Sul Jobs Act – tra l’altro ancora in fase di enunciazioni nebulose e non di testo definitivo – è in atto un duro scontro ideologico, prevedibile, tra l’altro, da parte di chi le riforme non le vuole affatto. Già solo sulla prima parte, che riguarda i contratti a termine e l’apprendistato, si è scatenata l’offensiva dell’ala più conservatrice del partito di Renzi, come si è potuto constatare sul decreto Poletti.
Il Jobs Act rappresenta un provvedimento coraggioso con l’intento di cambiare un sistema che, da anni, noi ripetiamo “non funziona”. L’obiettivo è semplificare le regole, non ci sono eccessi di demolizioni di tutele e c’è la consapevolezza che non sono, comunque, le sole regole a creare posti di lavoro ma la ripresa della produzione.
Un documento però ancora troppo vago che presenta luci ed ombre, tra cui la mancanza di un chiaro programma di riduzioni fiscali ed il troppo generico e superficiale parlare di risorse ricavate dalla spending review.
Negli ultimi anni abbiamo avuto solo provvedimenti emergenziali, subendo l’assenza di una visione globale delle dinamiche di reale funzionamento del mercato del lavoro e del sistema di welfare. Ora, il Paese non si può permettere di perdere questa occasione e non possiamo ancora una volta essere condizionati sulle riforme del lavoro dalle scelte ideologiche, vetero antiflessibilità, della Cgil, presente in forza nella minoranza del Pd: su questo punto il Presidente del Consiglio deve parlare, finalmente, chiaro e forte e non lasciare che venga sconfessato il suo ministro del Lavoro che aveva firmato il decreto, poi ampliamente modificato.
Riteniamo inoltre sia stato, e continui ad essere, un grave errore non coinvolgere le parti sociali nelle modifiche sui contratti perché quando la politica interviene da sola prevale l’ideologia rispetto al merito, creando solo confusione. Il ruolo dei corpi intermedi è determinante, anche se qualcuno, probabilmente, vorrebbe rottamarli.

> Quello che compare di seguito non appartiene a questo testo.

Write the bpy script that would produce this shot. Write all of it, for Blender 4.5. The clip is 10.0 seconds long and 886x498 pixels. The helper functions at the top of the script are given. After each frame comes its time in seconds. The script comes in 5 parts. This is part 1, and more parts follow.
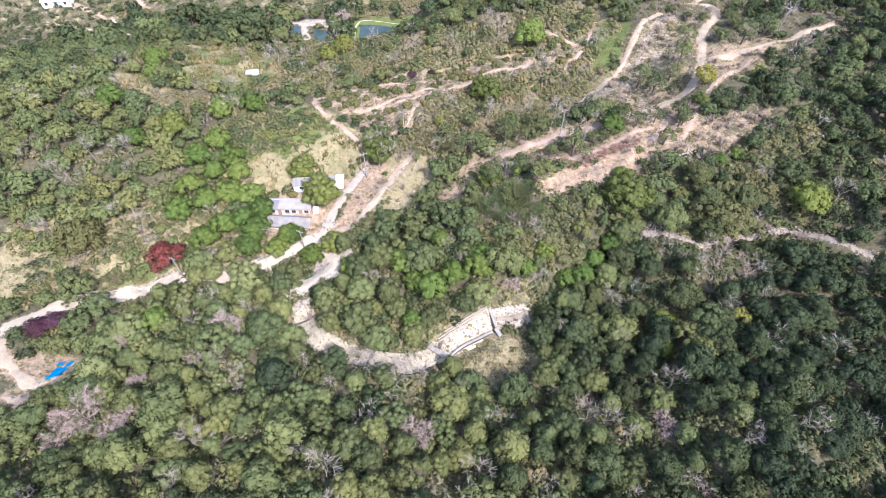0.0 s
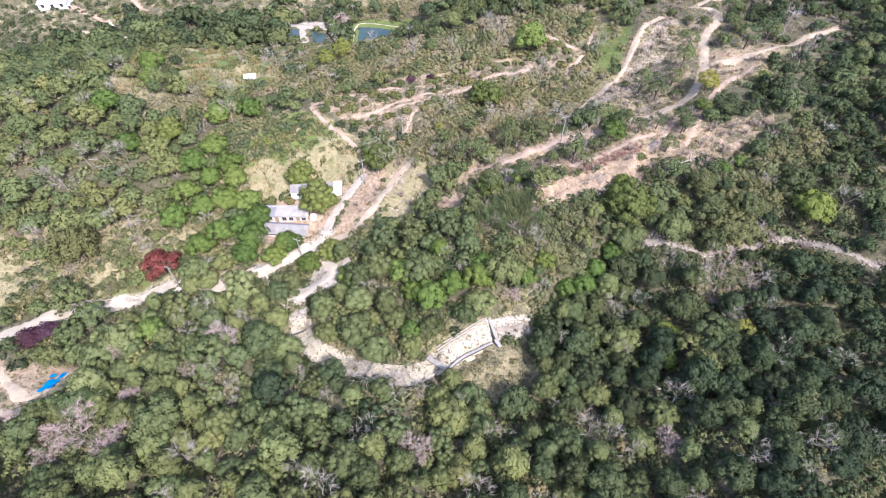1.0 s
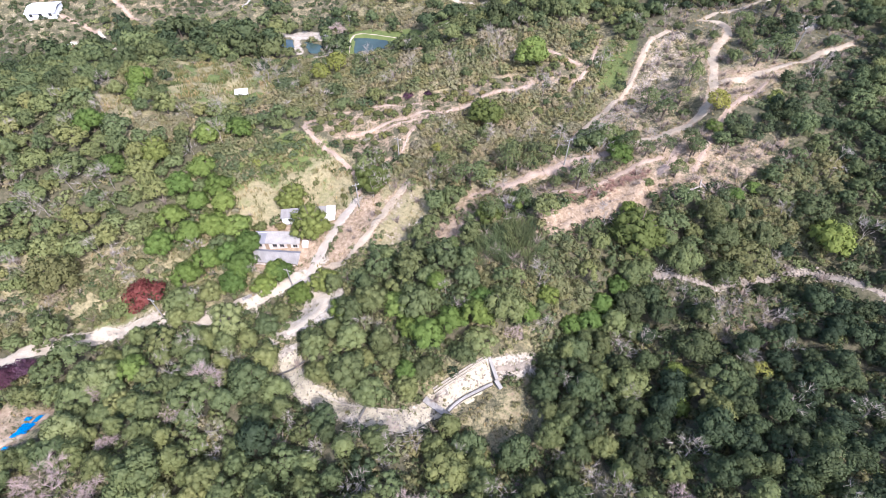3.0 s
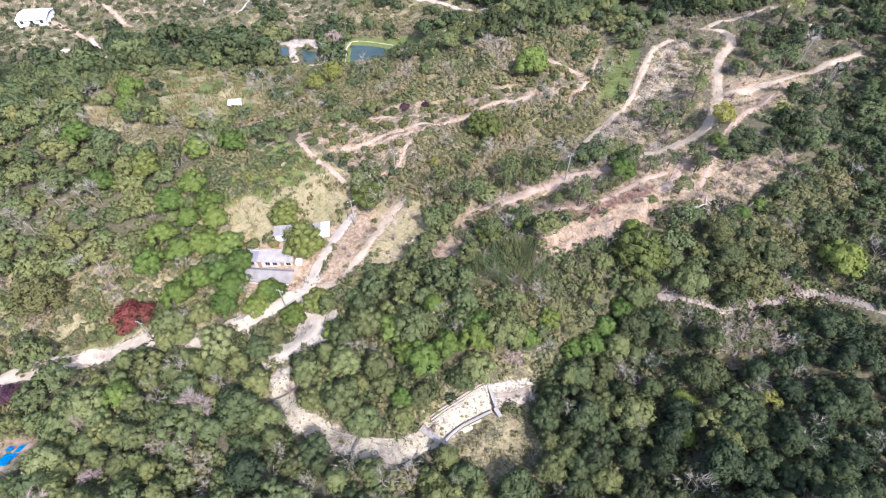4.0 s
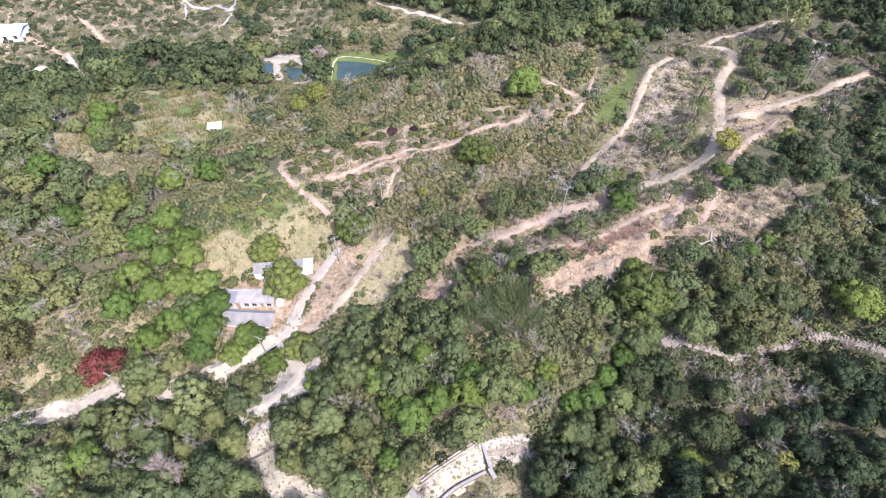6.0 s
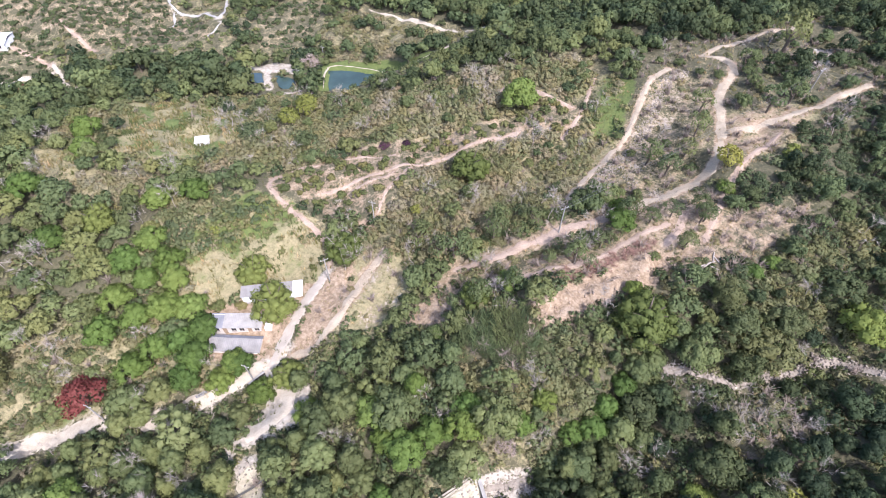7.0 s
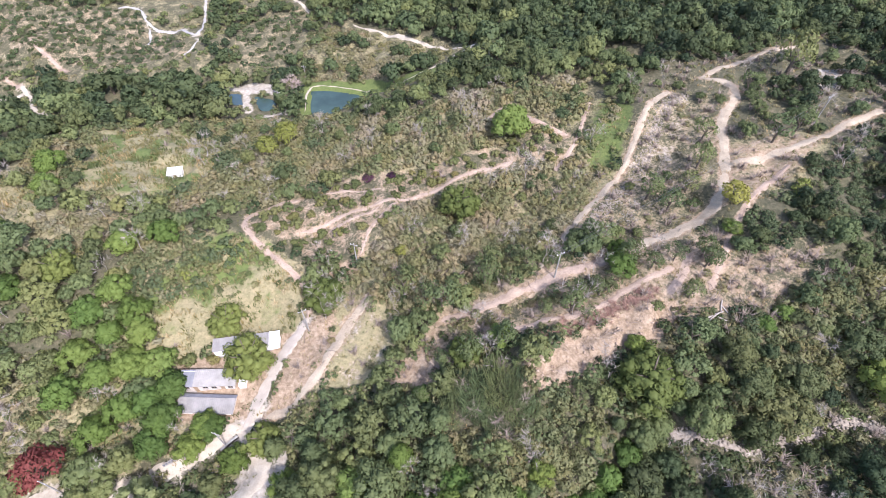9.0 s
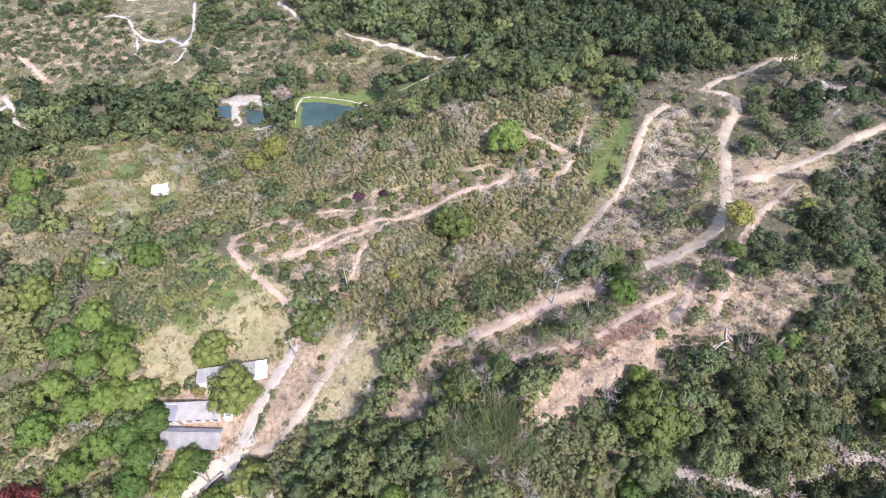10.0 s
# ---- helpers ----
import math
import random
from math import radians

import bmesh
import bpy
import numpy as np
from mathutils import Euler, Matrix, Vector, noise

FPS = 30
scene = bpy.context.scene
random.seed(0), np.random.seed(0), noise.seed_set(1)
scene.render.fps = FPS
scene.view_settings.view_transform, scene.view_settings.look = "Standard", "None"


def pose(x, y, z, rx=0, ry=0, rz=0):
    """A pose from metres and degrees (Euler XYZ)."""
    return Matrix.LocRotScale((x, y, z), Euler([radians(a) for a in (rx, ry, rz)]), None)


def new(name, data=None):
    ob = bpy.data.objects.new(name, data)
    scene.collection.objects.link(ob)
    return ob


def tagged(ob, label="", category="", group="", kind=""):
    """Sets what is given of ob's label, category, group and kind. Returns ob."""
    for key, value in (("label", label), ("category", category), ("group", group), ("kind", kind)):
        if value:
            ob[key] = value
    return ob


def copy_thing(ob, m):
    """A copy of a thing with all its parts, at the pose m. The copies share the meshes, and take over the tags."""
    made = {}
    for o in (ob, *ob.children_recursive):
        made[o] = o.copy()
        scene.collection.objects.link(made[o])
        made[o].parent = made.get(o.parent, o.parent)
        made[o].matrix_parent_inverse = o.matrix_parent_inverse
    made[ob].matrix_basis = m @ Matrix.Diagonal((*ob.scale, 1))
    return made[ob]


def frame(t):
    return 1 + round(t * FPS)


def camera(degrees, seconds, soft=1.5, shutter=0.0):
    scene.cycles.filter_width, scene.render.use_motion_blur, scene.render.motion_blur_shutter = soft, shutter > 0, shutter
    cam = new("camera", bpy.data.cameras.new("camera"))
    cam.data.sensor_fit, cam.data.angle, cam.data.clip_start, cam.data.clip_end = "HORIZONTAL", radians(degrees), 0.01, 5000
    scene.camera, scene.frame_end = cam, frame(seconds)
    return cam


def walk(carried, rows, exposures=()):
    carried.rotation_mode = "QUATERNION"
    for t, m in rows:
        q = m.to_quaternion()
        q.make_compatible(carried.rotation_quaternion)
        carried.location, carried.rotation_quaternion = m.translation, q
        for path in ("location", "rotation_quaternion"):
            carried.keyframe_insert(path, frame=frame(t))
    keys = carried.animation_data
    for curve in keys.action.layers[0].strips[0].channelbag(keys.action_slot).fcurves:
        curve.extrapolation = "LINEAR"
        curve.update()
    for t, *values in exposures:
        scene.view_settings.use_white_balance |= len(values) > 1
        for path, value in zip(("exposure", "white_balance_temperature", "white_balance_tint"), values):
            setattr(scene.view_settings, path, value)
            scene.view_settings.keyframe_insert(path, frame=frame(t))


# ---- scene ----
cam = camera(80.3, 10.0, 0.6)
METRES, EYE, TILT, LEAN, TURN = 50.0, 82.0, -50.4, -0.4, 0.0
ROWS = [
    (0.0, 0.0, 0.0, 0.0, 0.0, 0.0, -0.0),
    (0.5, 0.0013, 0.0136, 0.0164, -0.01, -0.02, -0.0),
    (1.0, 0.0033, 0.0322, 0.0383, -0.01, -0.04, -0.01),
    (1.5, 0.0055, 0.0556, 0.0647, -0.0, -0.06, 0.01),
    (2.0, 0.008, 0.0816, 0.096, 0.01, -0.08, -0.0),
    (2.5, 0.0107, 0.1107, 0.1313, 0.02, -0.12, 0.01),
    (4.0, 0.0228, 0.2091, 0.2476, -0.04, -0.12, 0.13),
    (4.5, 0.028, 0.2426, 0.2883, -0.12, -0.11, 0.25),
    (5.0, 0.0344, 0.2758, 0.3294, -0.24, -0.14, 0.4),
    (5.5, 0.0411, 0.3068, 0.3667, -0.37, -0.16, 0.57),
    (7.0, 0.0634, 0.4098, 0.4929, -0.84, -0.22, 1.15),
    (7.5, 0.071, 0.4468, 0.5364, -1.0, -0.22, 1.35),
    (8.0, 0.0797, 0.4842, 0.5812, -1.17, -0.24, 1.54),
    (8.5, 0.0883, 0.5217, 0.6266, -1.32, -0.27, 1.73),
    (9.0, 0.0976, 0.5596, 0.6718, -1.47, -0.3, 1.93),
    (9.5, 0.1074, 0.5978, 0.7171, -1.63, -0.32, 2.13),
    (10.0, 0.1172, 0.636, 0.7618, -1.79, -0.32, 2.31),
]
walk(cam, [(t, pose(0, 0, EYE, TILT, LEAN, TURN) @ pose(METRES * x, METRES * y, METRES * z, 90 + pitch, roll, yaw)) for t, x, y, z, yaw, pitch, roll in ROWS],
     exposures=((0.0, 1.40, 5680, 20), (4.0, 1.33, 5680, 20), (7.5, 1.28, 5680, 20), (10.0, 1.26, 5680, 20)))

# ---- world, sun ----
SUN_DIR = Vector((0.32, -0.52, 0.79)).normalized()
world = bpy.data.worlds.new("sky")
scene.world = world
world.use_nodes = True
wn = world.node_tree
sky = wn.nodes.new("ShaderNodeTexSky")
sky.sky_type, sky.sun_disc = "NISHITA", False
sky.sun_elevation = math.asin(SUN_DIR.z)
sky.sun_rotation = math.atan2(SUN_DIR.x, SUN_DIR.y)
sky.air_density, sky.dust_density = 1.0, 3.0
wn.nodes["Background"].inputs["Strength"].default_value = 0.15
wn.links.new(sky.outputs[0], wn.nodes["Background"].inputs["Color"])
sun = new("sun", bpy.data.lights.new("sun", "SUN"))
sun.data.energy, sun.data.angle, sun.data.color = 3.0, radians(1.5), (1.0, 0.94, 0.86)
sun.rotation_euler = SUN_DIR.to_track_quat("Z", "Y").to_euler()


# ---- materials ----
def material(name, rough=0.9):
    m = bpy.data.materials.new(name)
    m.use_nodes = True
    b = m.node_tree.nodes["Principled BSDF"]
    b.inputs["Roughness"].default_value = rough
    b.inputs["Specular IOR Level"].default_value = 0.2
    return m, m.node_tree, b


def node(nt, kind, **sets):
    n = nt.nodes.new(kind)
    for k, v in sets.items():
        n.inputs[k.replace("_", " ")].default_value = v
    return n


def noise_tex(nt, scale, detail=4.0, rough=0.6):
    geo = nt.nodes.new("ShaderNodeNewGeometry")
    n = node(nt, "ShaderNodeTexNoise", Scale=scale, Detail=detail, Roughness=rough)
    nt.links.new(geo.outputs["Position"], n.inputs["Vector"])
    return n.outputs["Fac"]


def ramp(nt, fac, stops):
    r = nt.nodes.new("ShaderNodeValToRGB")
    e = r.color_ramp.elements
    while len(e) < len(stops):
        e.new(0.5)
    for el, (p, c) in zip(e, stops):
        el.position, el.color = p, (*c, 1)
    nt.links.new(fac, r.inputs["Fac"])
    return r.outputs["Color"]


def mixed(nt, fac, a, b, blend="MIX"):
    m = nt.nodes.new("ShaderNodeMix")
    m.data_type, m.blend_type = "RGBA", blend
    for sock, v in ((m.inputs[0], fac), (m.inputs[6], a), (m.inputs[7], b)):
        if isinstance(v, (int, float)):
            sock.default_value = v
        elif isinstance(v, tuple):
            sock.default_value = (*v, 1)
        else:
            nt.links.new(v, sock)
    return m.outputs[2]


def sums(nt, op, a, b):
    m = nt.nodes.new("ShaderNodeMath")
    m.operation = op
    for sock, v in zip(m.inputs, (a, b)):
        if isinstance(v, (int, float)):
            sock.default_value = v
        else:
            nt.links.new(v, sock)
    return m.outputs[0]


def step(nt, fac, lo, hi):
    m = nt.nodes.new("ShaderNodeMapRange")
    m.interpolation_type = "SMOOTHSTEP"
    nt.links.new(fac, m.inputs[0])
    m.inputs[1].default_value, m.inputs[2].default_value = lo, hi
    return m.outputs[0]


def attribute(nt, name):
    a = nt.nodes.new("ShaderNodeAttribute")
    a.attribute_name = name
    return a.outputs["Fac"]


def bump(nt, b, fac, strength, distance=0.1):
    n = node(nt, "ShaderNodeBump", Strength=strength, Distance=distance)
    nt.links.new(fac, n.inputs["Height"])
    nt.links.new(n.outputs[0], b.inputs["Normal"])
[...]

Sulla riforma del mercato del lavoro si gioca l’ennesimo confronto/scontro fra riformatori e riformisti: in questi giorni ne abbiamo una prova in Parlamento, aspettando il Jobs Act.
“Progettare per riformare”: era questo il filo conduttore che animava l’elaborazione progettuale del prof. Marco Biagi ed è con questo spirito, propositivo e proiettato al futuro, che dobbiamo affrontare i temi del lavoro evitando confronti ideologici e antagonisti che non aiutano sicuramente la ripresa, di cui tanto il Paese ha bisogno. E, soprattutto, non aiutano i nostri giovani nella ricerca di un lavoro e di una speranza per il futuro.
Siamo in attesa che Renzi si decida a passare dalle enunciazioni di principio ai testi concreti, non è più il momento di lanciare slogan: è ora di metterci la faccia e definire i contenuti.
Diversamente significherebbe assumere atteggiamenti dilettantistici e superficiali nell’affrontare una delle questioni più gravi per il Paese.